Si parla molto in questi giorni di unità pastorali, strutture che cercano di dare una risposta alla carenza di preti. E possono certamente essere una soluzione organizzativa. Ma non possiamo chiudere gli occhi: hanno anche i loro lati negativi. Molti anziani e persone grandi di età che un tempo nella loro parrocchia vicina trovavano un luogo di incontro con Dio e con i fratelli, sono ora costretti a spostarsi più lontano.

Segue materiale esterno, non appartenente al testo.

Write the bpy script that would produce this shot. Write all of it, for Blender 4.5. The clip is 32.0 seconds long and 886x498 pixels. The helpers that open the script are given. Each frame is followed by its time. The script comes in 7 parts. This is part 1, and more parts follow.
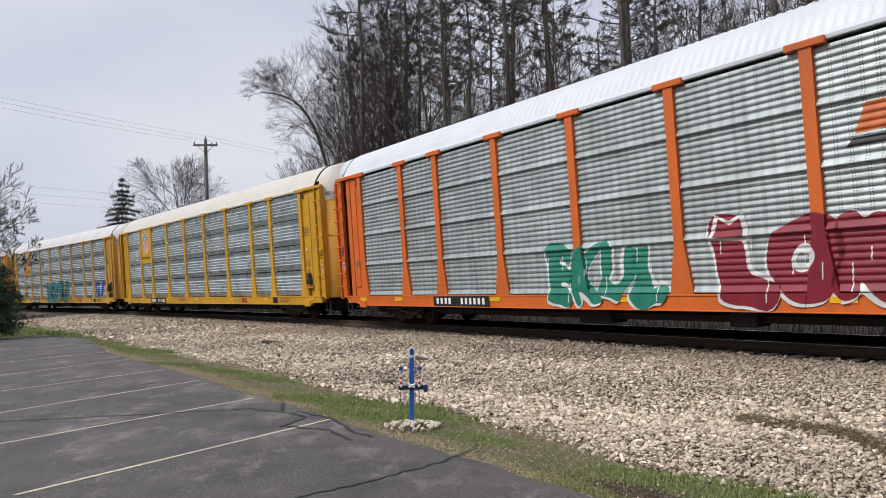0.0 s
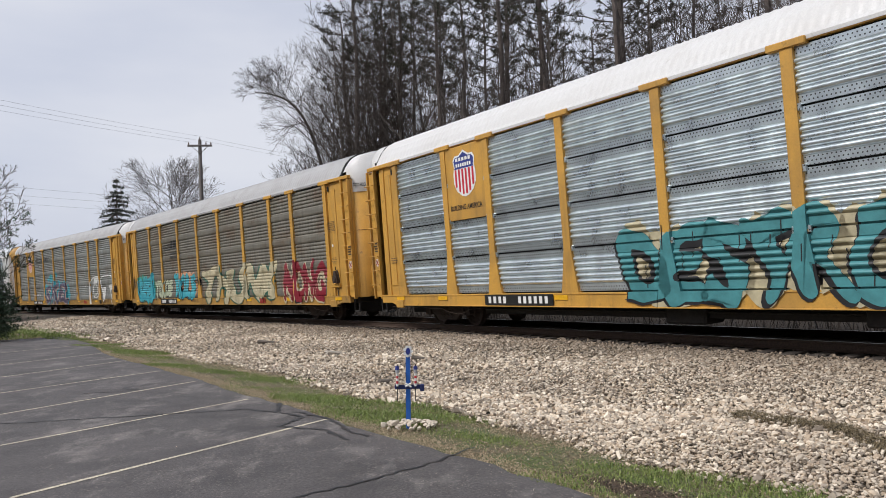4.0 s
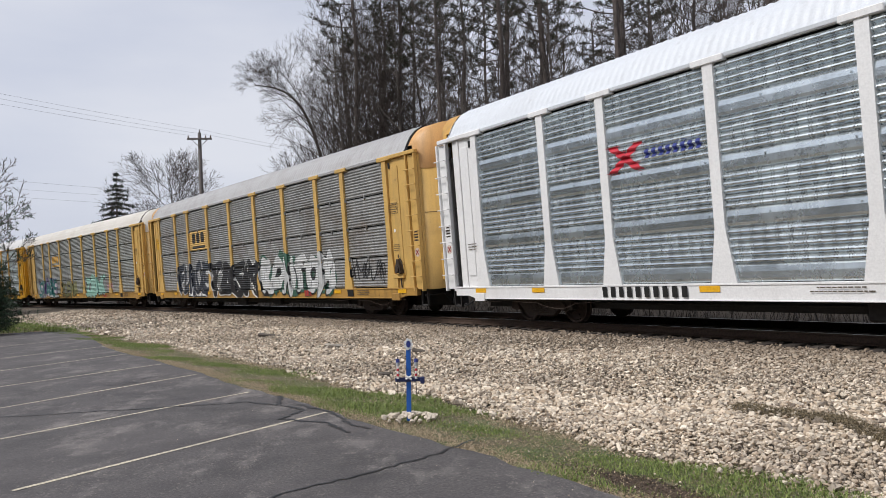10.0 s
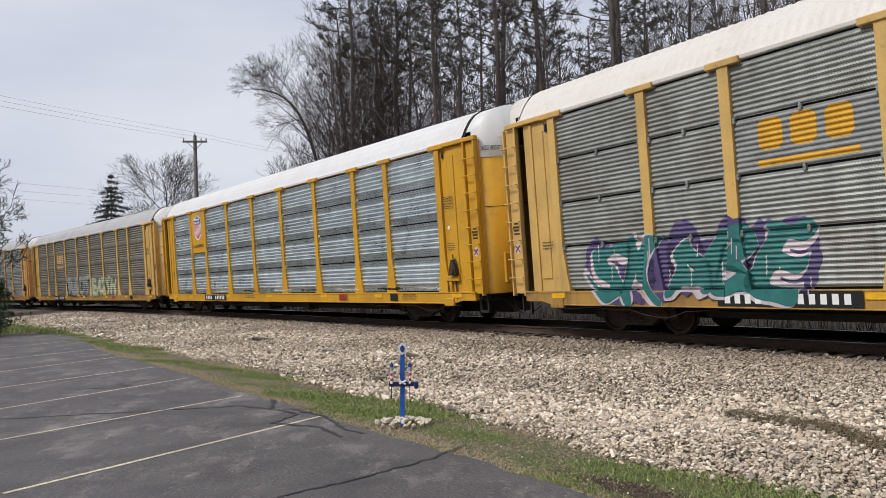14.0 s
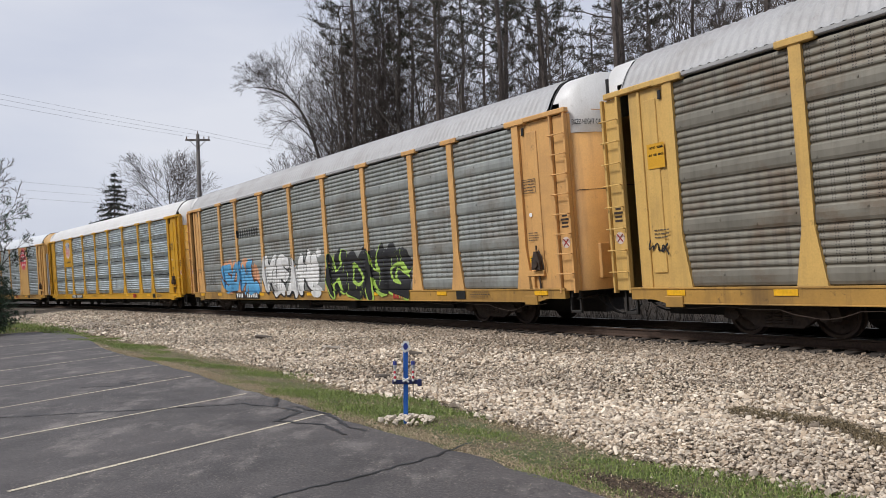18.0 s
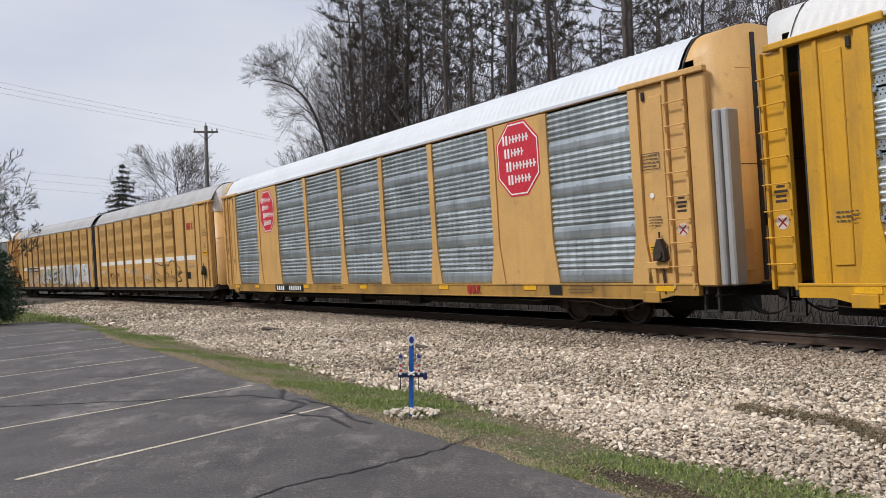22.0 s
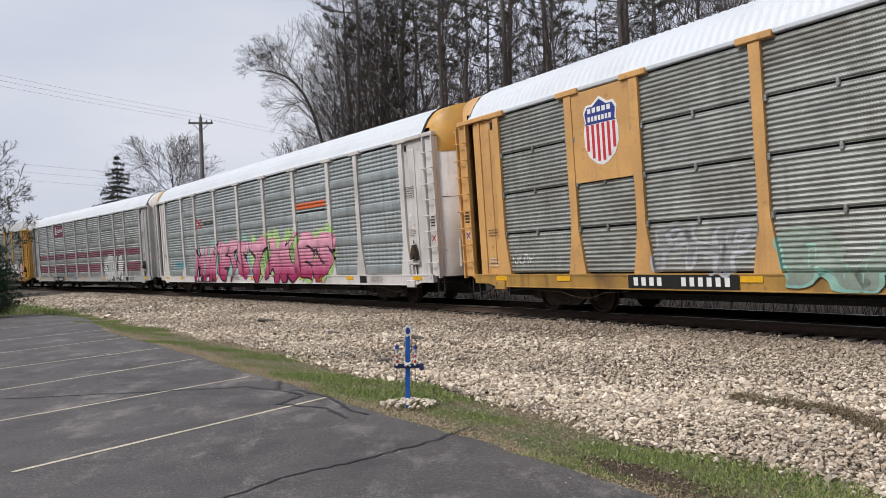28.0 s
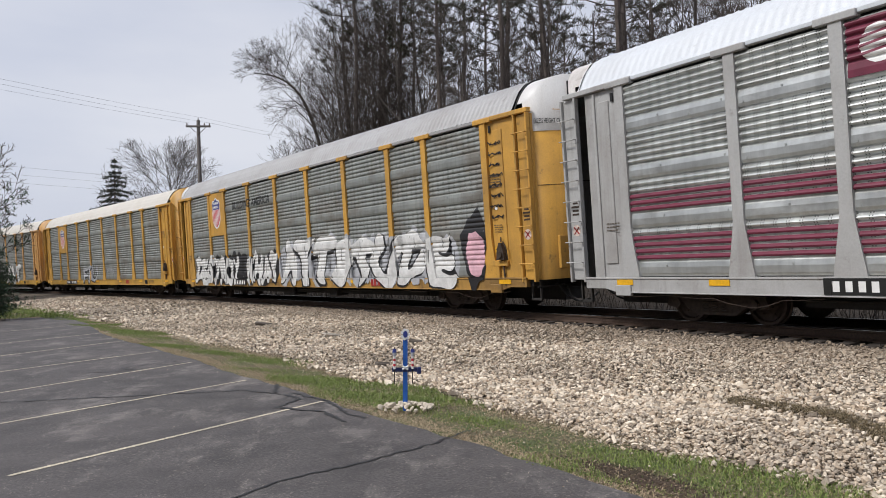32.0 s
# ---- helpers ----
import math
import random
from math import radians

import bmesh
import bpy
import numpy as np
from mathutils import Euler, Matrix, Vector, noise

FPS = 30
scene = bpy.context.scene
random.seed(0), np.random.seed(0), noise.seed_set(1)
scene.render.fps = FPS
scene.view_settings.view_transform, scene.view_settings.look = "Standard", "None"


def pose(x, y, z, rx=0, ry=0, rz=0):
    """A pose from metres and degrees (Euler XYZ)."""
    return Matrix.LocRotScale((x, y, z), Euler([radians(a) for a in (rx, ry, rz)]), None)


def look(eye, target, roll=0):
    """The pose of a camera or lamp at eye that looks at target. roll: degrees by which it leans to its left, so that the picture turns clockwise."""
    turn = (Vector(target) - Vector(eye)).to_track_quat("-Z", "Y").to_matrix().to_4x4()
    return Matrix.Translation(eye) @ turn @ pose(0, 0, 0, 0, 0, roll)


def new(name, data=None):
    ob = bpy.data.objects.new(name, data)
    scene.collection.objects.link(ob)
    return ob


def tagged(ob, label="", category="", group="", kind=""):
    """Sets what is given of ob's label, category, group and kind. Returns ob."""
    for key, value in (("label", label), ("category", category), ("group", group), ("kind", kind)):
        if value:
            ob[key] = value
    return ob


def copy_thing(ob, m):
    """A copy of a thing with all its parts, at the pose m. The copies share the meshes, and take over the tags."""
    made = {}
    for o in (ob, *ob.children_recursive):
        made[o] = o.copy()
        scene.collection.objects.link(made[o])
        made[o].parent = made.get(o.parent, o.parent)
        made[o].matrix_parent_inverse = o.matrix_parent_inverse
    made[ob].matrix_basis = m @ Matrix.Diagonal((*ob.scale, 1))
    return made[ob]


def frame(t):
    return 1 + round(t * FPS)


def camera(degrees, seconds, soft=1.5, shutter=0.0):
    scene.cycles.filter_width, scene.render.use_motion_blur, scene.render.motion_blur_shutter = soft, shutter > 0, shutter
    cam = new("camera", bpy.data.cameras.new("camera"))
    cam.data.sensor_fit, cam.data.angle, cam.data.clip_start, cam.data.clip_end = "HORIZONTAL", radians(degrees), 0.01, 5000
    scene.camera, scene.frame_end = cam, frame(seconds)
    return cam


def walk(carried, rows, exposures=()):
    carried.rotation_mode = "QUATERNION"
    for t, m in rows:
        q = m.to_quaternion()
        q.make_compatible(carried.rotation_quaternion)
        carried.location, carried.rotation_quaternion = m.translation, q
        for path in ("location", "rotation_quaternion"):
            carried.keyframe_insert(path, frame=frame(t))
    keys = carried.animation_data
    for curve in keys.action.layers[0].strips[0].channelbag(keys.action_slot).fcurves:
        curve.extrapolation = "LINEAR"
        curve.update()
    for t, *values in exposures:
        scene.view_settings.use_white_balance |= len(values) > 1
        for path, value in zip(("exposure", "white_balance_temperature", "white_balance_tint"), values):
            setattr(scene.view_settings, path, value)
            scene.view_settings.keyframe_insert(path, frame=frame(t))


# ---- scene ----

Alcuni semplicemente smettono di andarci perché non possono più fisicamente.
E allora sorge spontanea la domanda: non possiamo noi laici assumere un ruolo più attivo? Non possiamo, in assenza del prete, celebrare la Parola di Dio, animare la comunità e accompagnare chi ha bisogno di sentire la vicinanza della Chiesa? Il Concilio Vaticano II ci ha ricordato con forza che attraverso il battesimo tutti partecipiamo al sacerdozio di Cristo. Tuttavia, sembra che questo insegnamento sia rimasto a dormire in qualche cassetto.
La Chiesa non può essere ridotta alla figura del prete. Siamo tutti il Popolo di Dio. Una comunità viva non dipende solo dall’arrivo di un prete la domenica, ma dalla vera fraternità che si intreccia tra i suoi membri.
Recuperare l’essenziale: la fratellanza. Gesù non ha istituito l’Eucaristia per generare dispute rituali, ma per lasciarci un comandamento di amore e di fraternità. Quando spezziamo il pane, non solo celebriamo un rito, ma proclamiamo la nostra disponibilità a essere pane spezzato per gli altri.
Per questo credo che la Chiesa oggi abbia bisogno di tornare all’essenziale:
- Una fede vissuta in comunità. Non basta semplicemente partecipare; occorre prendersi cura del fratello, della sua vita concreta.
- Una liturgia che porti all’impegno. Che ogni messa ci ispiri ad andare incontro ai poveri, ai soli, ai dimenticati.
- Un protagonismo reale dei laici. Non come sostituti, ma come corresponsabili della missione ricevuta nel battesimo.
Perché, alla fine, la grande domanda che dovremmo porci non è se il rito sia stato perfetto, ma se siamo stati in grado di amare di più dopo aver celebrato l’Eucaristia.
Un sogno di una Chiesa fraterna. Sogno una Chiesa in cui l’importante non sia se la messa si celebri rivolto di fronte o di spalle, ma se sappiamo celebrare con il cuore. Una Chiesa in cui non ci scandalizziamo tanto della comunione in mano o in bocca, ma del fratello che non ha niente da mangiare. Una Chiesa che non disperda i fedeli con distanze e strutture, ma che li unisca nella fraternità e nella tenerezza.
La Chiesa non cambierà solo con documenti o riforme organizzative. Cambierà quando ogni comunità deciderà di vivere la fede come una grande famiglia in cui nessuno resta indietro. Quando un anziano che non può camminare fino al tempio sentirà che la comunità lo sta visitando a casa. Quando il povero che chiede l’elemosina alla porta della chiesa non resterà invisibile, ma sarà accolto come un fratello.
Questa è, in definitiva, la vera conversione pastorale di cui abbiamo bisogno: ritornare al Vangelo, ritornare a Gesù, ritornare alla fraternità.